What needs to be done. Scan the lines below for the word "with". Copy each line you find it in.

Data section.
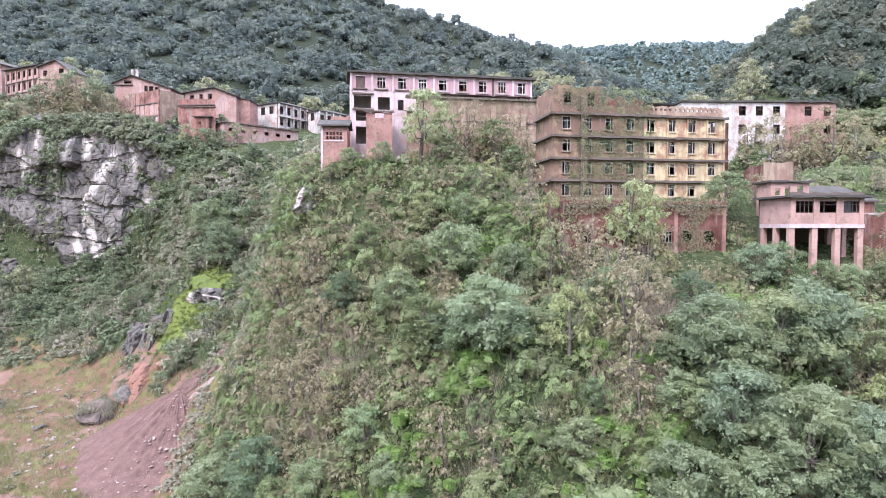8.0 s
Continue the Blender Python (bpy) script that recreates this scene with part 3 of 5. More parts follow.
M_MOSS = plain_material("thick_moss", (0.115, 0.15, 0.032), (0.065, 0.085, 0.026), 0.9, 0.95, 0.9, 0.7)
draped("rock_outcrop", -48.3, 150.0, 6.4, 2.3, -24, 1.3, 0.5, M_CLIFF, "small grey overhanging rock under bright moss", 23, 1.9, 1.0, lime=((((-0.9, 0.6), (-0.6, -0.3)), 0.35), (((-0.2, 0.5), (0.7, 0.3)), 0.16), (((0.1, 0.2), (0.1, -0.7)), 0.12), (((0.6, 0.2), (0.65, -0.6)), 0.12)), lean=-0.25)
draped("moss_cushion", -50.2, 153.6, 5.2, 1.9, -24, 1.4, 0.15, M_MOSS, "thick lime-green moss hanging over the rock", 24, 2.0, 2.0, "moss", "stuff")
for sx_, sy_, sa_, su_, seed_ in ((-66.8, 153.6, 2.2, 4.4, 29), (-62.2, 152.0, 1.5, 3.8, 30), (-57.4, 151.4, 1.7, 1.9, 31), (-59.8, 149.6, 1.0, 2.6, 32), (-44.9, 141.8, 1.8, 1.3, 34)):
    draped("rock_outcrop", sx_, sy_, sa_, su_, -24, 1.0, 0.3, M_DARKROCK, "dark wet rock slab standing out of the scrub", seed_, 1.3, 3.0, lean=0.4)
draped("rock_outcrop", -33.3, 130.3, 1.6, 3.6, -20, 1.4, 0.4, M_DARKROCK, "dark leaning rock rib beside the bushes", 33, 1.0, 1.8, lean=0.5)
draped("rock_outcrop", -34.4, 125.4, 1.1, 2.4, -20, 1.2, 0.3, M_DARKROCK, "dark leaning rock rib beside the bushes", 35, 1.0, 1.8, lean=0.5)
draped("rock_outcrop", -21.3, 123.6, 2.0, 2.6, 0, 1.6, 0.45, M_CLIFF, "pale rock standing out of the brush", 37, 0.9, 1.7, lime=((((-0.5, 1), (-0.5, -1)), 0.5), (((0.3, 0.8), (0.4, -1)), 0.3)), lean=0.25)
draped("rock_outcrop", -117.9, 186.0, 3.4, 3.0, -8, 1.2, 0.5, M_DARKROCK, "dark rock slabs in the scrub below the cliff", 53, 1.4, 1.6, lean=0.4)
rock_sheet("rock_outcrop", (-41, 103.9), (-22, 91.0), -8, -1.9, 1.6, 1.1, M_SHORE, "water-worn grey rock at the river's edge", 0.3, 41, -0.35, block_size=0.45)
rock_sheet("rock_outcrop", (-28, 95.0), (-5, 79.2), -8.5, -1.9, 1.6, 1.1, M_SHORE, "water-worn grey rock at the river's edge", 0.3, 47, -0.35, block_size=0.45)
for n, (cx, cy, cz) in enumerate(((92, 143.5, 54.5), (103, 150, 61), (97, 156, 65.5))):
    rock_sheet("rock_outcrop", (cx, cy), (cx + 11, cy + 2), cz, cz + 7.5, 4.5, 1.1, M_DARKROCK, "brown-grey crag on the steep wooded hill", 0.6, 57 + 10 * n)

# ---- buildings ----
def wall_mesh(u0, u1, w0, w1, holes=(), thick=0.25, ragged=0.0, seed=0, brow=()):
    """A wall in the (u, w) plane, thick towards +v, with rectangular holes that go through it. ragged: how far its top is broken away; brow: (u, w) along a bent top."""
    us, ws = {u0, u1}, {w0, w1}
    for a, b, c, d in holes:
        us |= {a, b}
        ws |= {c, d}
    if ragged:
        us |= set(np.round(np.arange(u0 + 0.7, u1 - 0.3, 0.8), 2))
    us |= {u for u, _ in brow}
    us, ws = sorted(v for v in us if u0 <= v <= u1), sorted(v for v in ws if w0 <= v <= w1)
    solid = {}
    for i in range(len(us) - 1):
        for j in range(len(ws) - 1):
            cu, cw = (us[i] + us[i + 1]) / 2, (ws[j] + ws[j + 1]) / 2
            solid[i, j] = not any(a < cu < b and c < cw < d for a, b, c, d in holes)
    bm = bmesh.new()
    at = {}
    r = random.Random(seed)
    drop = {u: (r.random() ** 1.6) * ragged for u in us}

    def vert(i, j, back):
        key = (i, j, back)
        if key not in at:
            w = ws[j] - (drop[us[i]] if ragged and j == len(ws) - 1 else 0)
            if brow:
                w = min(w, float(np.interp(us[i], *zip(*brow))) - 0.004 * (len(ws) - 1 - j))
            at[key] = bm.verts.new((us[i], thick if back else 0.0, w))
        return at[key]

    for (i, j), full in solid.items():
        if not full:
            continue
        bm.faces.new([vert(i, j, 0), vert(i + 1, j, 0), vert(i + 1, j + 1, 0), vert(i, j + 1, 0)])
        bm.faces.new([vert(i, j, 1), vert(i, j + 1, 1), vert(i + 1, j + 1, 1), vert(i + 1, j, 1)])
        for di, dj, p, q in ((-1, 0, (i, j + 1), (i, j)), (1, 0, (i + 1, j), (i + 1, j + 1)), (0, -1, (i, j), (i + 1, j)), (0, 1, (i + 1, j + 1), (i, j + 1))):
            if not solid.get((i + di, j + dj), False):
                bm.faces.new([vert(*p, 1), vert(*q, 1), vert(*q, 0), vert(*p, 0)])
    return bm


def side(bm, x, y=0.0, turn=90):
    """Turns a wall from the front onto a side of its building."""
    bmesh.ops.transform(bm, matrix=pose(x, y, 0, 0, 0, turn), verts=bm.verts)
    return bm


def shifted(bm, x=0.0, y=0.0, z=0.0):
    bmesh.ops.translate(bm, vec=(x, y, z), verts=bm.verts)
    return bm


def window_mesh(name, w, h, material, panes=3, missing=(), bar=0.07):
    """A timber casement frame with bars, cut from one board's depth; origin at the opening's lower left corner."""
    edges = [n * (w - bar) / panes for n in range(panes + 1)]
    kept = [0] + [n for n in range(1, panes) if n not in missing] + [panes]
    rows = [(bar, h - bar)] if 9 in missing else [(bar, h * 0.66), (h * 0.66 + bar, h - bar)]
    gaps = [(edges[a] + bar, edges[b], lo, hi) for a, b in zip(kept, kept[1:]) for lo, hi in rows]
    bm = shifted(wall_mesh(0, w, 0, h, gaps, 0.08), 0, 0.05)
    me = bpy.data.meshes.new(name)
    bm.to_mesh(me)
    bm.free()
    me.materials.append(material)
    return me


def pane_mesh(w, h, material):
    bm = box((0, 0.08, 0), (w, 0.1, h))
    me = bpy.data.meshes.new("pane")
    bm.to_mesh(me)
    bm.free()
    me.materials.append(material)
    return me


M_GLASS = Nodes("dusty_glass").surface((0.03, 0.032, 0.035), 0.45, specular=0.25)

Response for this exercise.
Continue the Blender Python (bpy) script that recreates this scene with part 3 of 5. More parts follow.
    """A wall in the (u, w) plane, thick towards +v, with rectangular holes that go through it. ragged: how far its top is broken away; brow: (u, w) along a bent top."""
    """A timber casement frame with bars, cut from one board's depth; origin at the opening's lower left corner."""